Melihat kami berlindung ada pemuda Surabaya tertawa keras. ”Durung maju perang wis ndelik. Yok opo se…,” katanya. Artinya, belum maju perang sudah bersembunyi. Sulistina mengatakan, wah sakit telinga ini mendengar olokan itu.
Pindah Markas
Suatu pagi, ada seorang pemuda menghampiri Sulistina. Pemuda itu memakai setelan dril ala Jepang dengan peci hijau tua disemati emblem banteng merah putih. Kumisnya rapi tipis seperti kumis Errol Flinn, bintang film Amerika terkenal masa itu.
”Jeng, kita pindah markas. Kita mundur ke Jalan Mawar. Di sini tidak aman lagi. Keadaan tambah gawat. Palang Merah juga harus pindah,” ucap pemuda itu kalem. Pemuda itu ternyata Bung Tomo yang suaranya menggema di radio setiap sore. ”Ketika dia berbicara tadi, suaranya lembut dan tidak berkobar-kobar,” cerita Sulistina.
Kondisi markas di Tembok Dukuh memang tidak aman. Tak jauh dari markas Bung Tomo hampir saja ditembak dua mata-mata. Saat ada serangan, di depan dan belakangnya ada dua orang yang akan menembak Bung Tomo. Untung ketahuan pejuang lain sehingga selamat.
Markas baru di Jl. Mawar lumayan besar. Di situ sudah ada pemancar Radio BPRI, tempat Bung Tomo pidato dan menyiarkan perkembangan perang. Siaran radio itu tertangkap juga di Australia dan Amerika.
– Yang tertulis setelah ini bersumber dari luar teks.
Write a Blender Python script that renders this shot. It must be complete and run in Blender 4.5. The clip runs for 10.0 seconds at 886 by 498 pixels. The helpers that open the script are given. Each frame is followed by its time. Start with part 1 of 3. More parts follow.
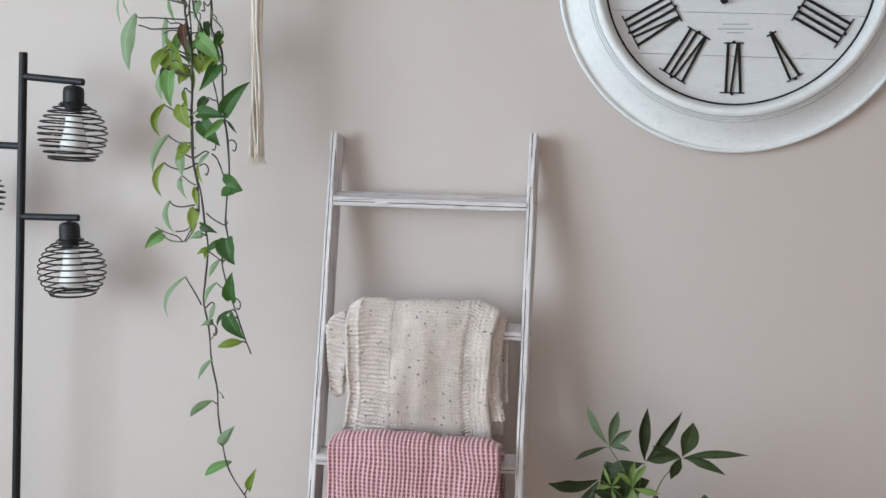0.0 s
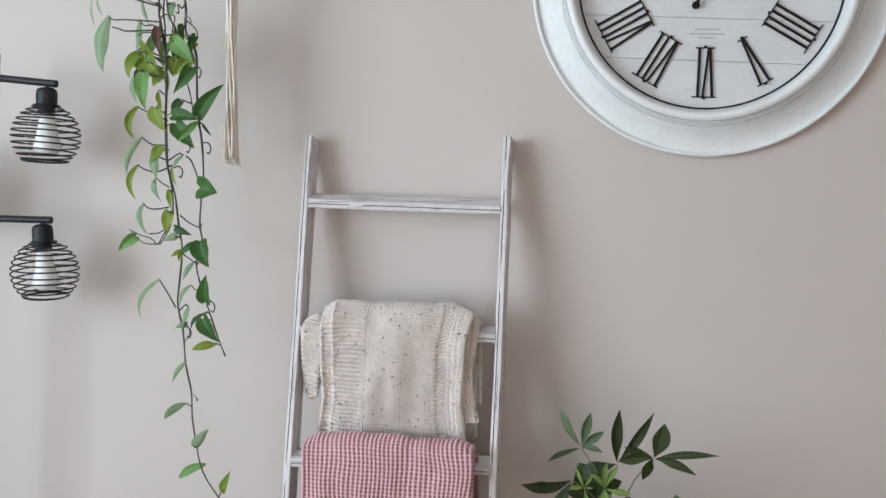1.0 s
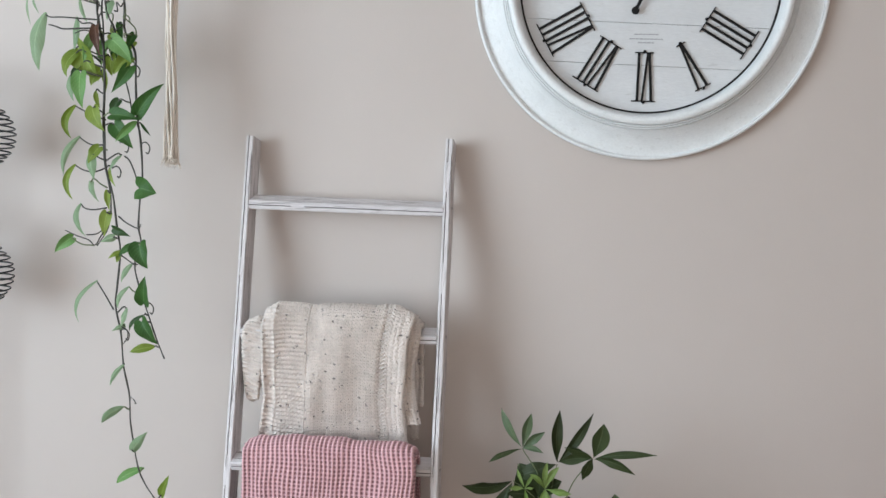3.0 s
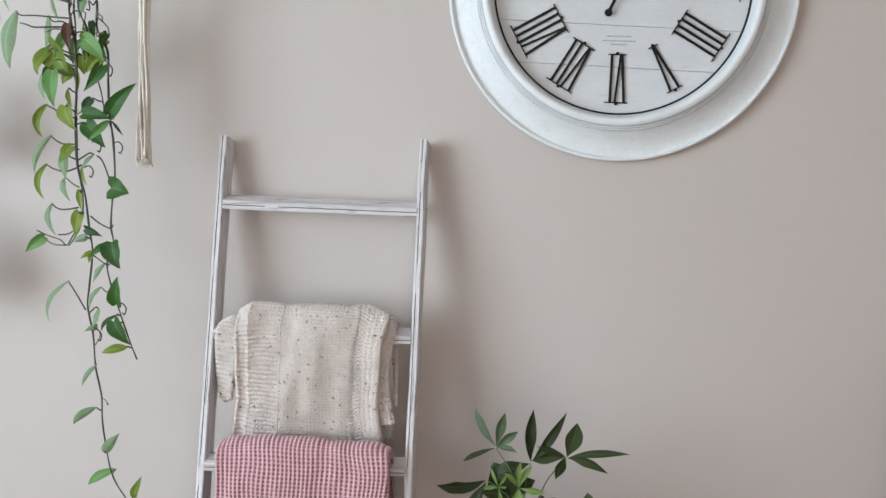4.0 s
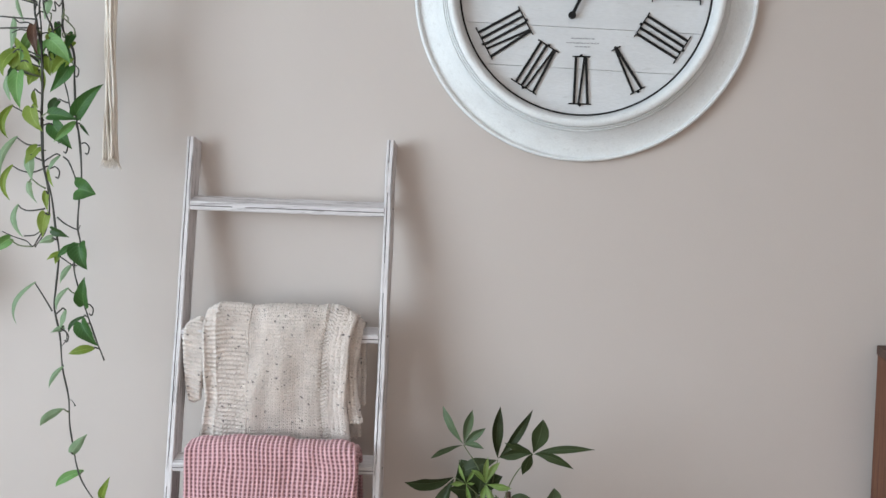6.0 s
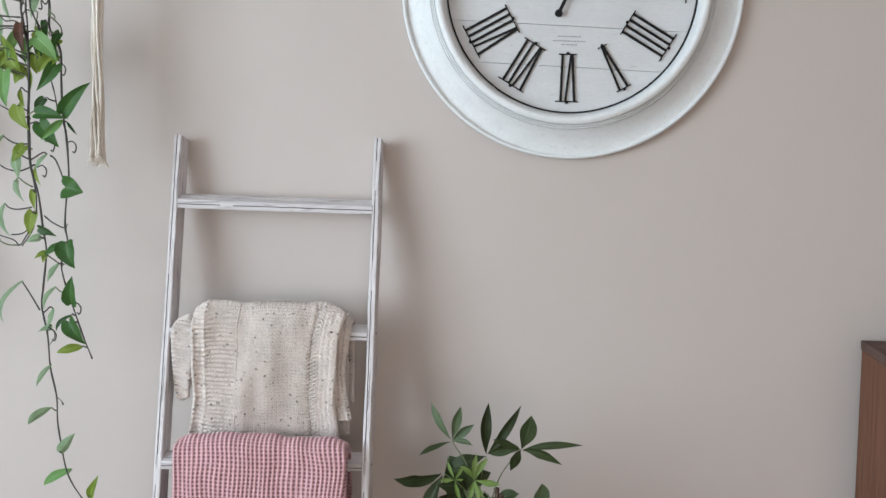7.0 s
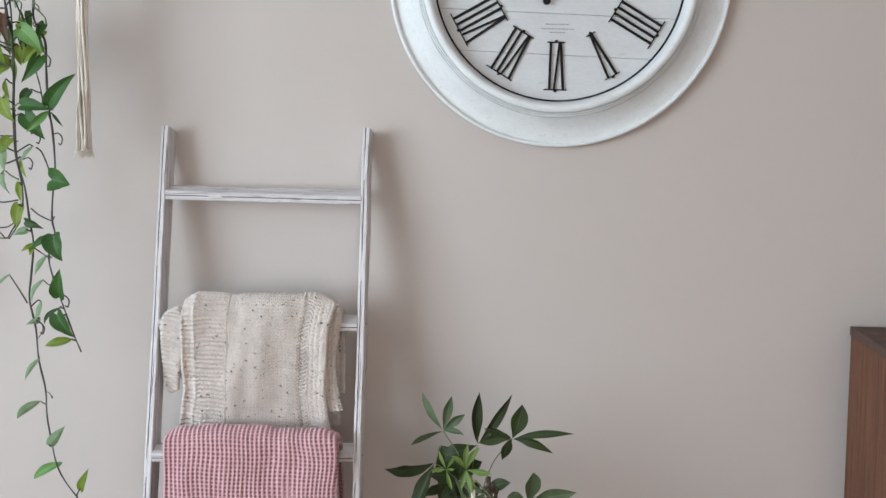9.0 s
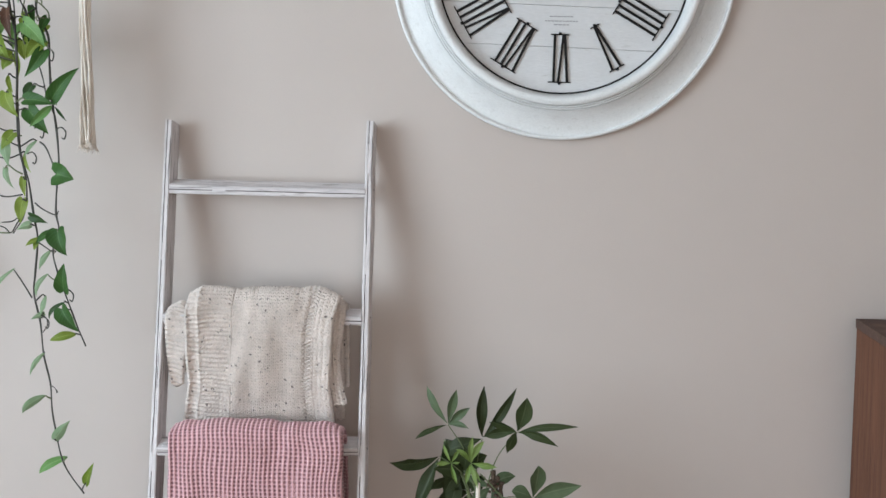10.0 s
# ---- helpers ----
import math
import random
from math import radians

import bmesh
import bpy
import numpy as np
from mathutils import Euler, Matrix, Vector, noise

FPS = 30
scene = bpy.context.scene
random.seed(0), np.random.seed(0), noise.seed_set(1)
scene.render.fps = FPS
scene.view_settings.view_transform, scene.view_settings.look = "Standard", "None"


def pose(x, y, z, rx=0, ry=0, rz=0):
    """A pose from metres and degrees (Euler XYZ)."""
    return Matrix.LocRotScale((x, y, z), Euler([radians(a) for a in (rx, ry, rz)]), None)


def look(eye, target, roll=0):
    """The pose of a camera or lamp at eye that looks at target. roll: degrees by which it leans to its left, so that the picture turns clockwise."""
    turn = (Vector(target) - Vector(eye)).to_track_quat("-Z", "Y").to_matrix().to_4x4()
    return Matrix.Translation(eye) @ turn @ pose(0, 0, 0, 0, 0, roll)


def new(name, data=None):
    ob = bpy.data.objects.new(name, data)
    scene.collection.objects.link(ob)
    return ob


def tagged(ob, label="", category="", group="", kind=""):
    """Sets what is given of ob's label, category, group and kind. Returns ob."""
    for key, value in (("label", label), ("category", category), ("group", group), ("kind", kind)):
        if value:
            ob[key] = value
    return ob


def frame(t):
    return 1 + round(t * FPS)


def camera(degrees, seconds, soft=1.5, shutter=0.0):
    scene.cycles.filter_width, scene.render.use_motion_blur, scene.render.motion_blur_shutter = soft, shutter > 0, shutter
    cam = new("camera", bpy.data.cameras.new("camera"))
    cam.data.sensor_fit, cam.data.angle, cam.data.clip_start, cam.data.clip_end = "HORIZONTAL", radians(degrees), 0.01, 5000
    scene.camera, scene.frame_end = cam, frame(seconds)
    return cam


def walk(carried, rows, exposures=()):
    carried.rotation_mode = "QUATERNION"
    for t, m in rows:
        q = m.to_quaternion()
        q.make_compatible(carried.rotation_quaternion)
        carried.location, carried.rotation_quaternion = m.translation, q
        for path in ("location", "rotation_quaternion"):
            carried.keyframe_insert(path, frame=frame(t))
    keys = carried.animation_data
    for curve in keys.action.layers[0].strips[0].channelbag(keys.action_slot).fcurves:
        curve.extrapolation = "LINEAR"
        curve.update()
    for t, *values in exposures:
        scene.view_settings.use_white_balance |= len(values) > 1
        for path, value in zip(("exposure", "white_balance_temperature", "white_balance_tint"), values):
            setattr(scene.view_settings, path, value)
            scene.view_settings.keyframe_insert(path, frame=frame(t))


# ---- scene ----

Di markas ini Sulistina berkenalan dengan wanita Amerika kelahiran Skotlandia bernama Ktut Tantri. Nama aslinya Muriel Stuart Walker. Dia lama menetap di Bali. Sejak Pulau Dewata dikuasai Jepang dia pindah ke Surabaya.
Ktut Tantri
Ktut Tantri ikut siaran dalam bahasa Inggris. Dia melaporkan perkembangan pertempuran Surabaya antara pejuang dengan tentara Inggris agar diketahui oleh negara-negara Barat.
”Aku mengadakan siaran dua kali semalam dalam bahasa Inggris. Tujuan tugasku untuk menyampaikan laporan perkembangan yang terjadi di Indonesia pada bangsa-bangsa yang berbahasa Inggris di seluruh dunia, dilihat dari sudut pandang bangsa Indonesia,” tutur Tantri dalam bukunya Revolusi di Nusa Damai (2008).
Di awal kemerdekaan, orang Barat mengira pemerintah Indonesia adalah boneka Jepang. Dalam siaran radio itu, Tantri mengingatkan bangsa Inggris dan Amerika, terutama negarawannya yang pernah menyuarakan kemerdekaan semua bangsa semasa perang.
Ktut Tantri juga menjadi penghubung antara pejuang dengan ekspatriat di Surabaya. Selain itu juga melukis spanduk dan poster perjuangan. Saat bom-bom berjatuhan selama tiga hari, salah satunya jatuh dekat markas. Seorang staf India tewas, Ktut dan satu pegawai selamat.
Peristiwa pengeboman ini, oleh Ktut Tantri segera siarkan lewat radio untuk memprotes serangan Inggris. Dia mengajak perwakilan Denmark, Swiss, Uni Soviet, dan Swedia ikut siaran mengomentari pemboman ini. ”Kuminta mereka menyertai siaran malam untuk memprotes tindakan pengeboman serta menyatakan sikap mereka mengenai tindakan Inggris,” kata Tantri dalam bukunya.
Siaran itu mendapat tanggapan dari luar negeri. Radio asing mengutip berita itu dalam siaran mereka. Koran-koran asing juga menjadikan berita bersumber dari siarannya.
Dalam Pertempuran
Pertempuran makin menghebat. Mortir terus berjatuhan membawa korban para pejuang dan rakyat. Mereka terluka dan gugur bergelimpangan di jalan. Ada pemuda yang punggungnya terkena pecahan mortir. Tulang ekornya tampak bagai buah semangka yang terkelupas.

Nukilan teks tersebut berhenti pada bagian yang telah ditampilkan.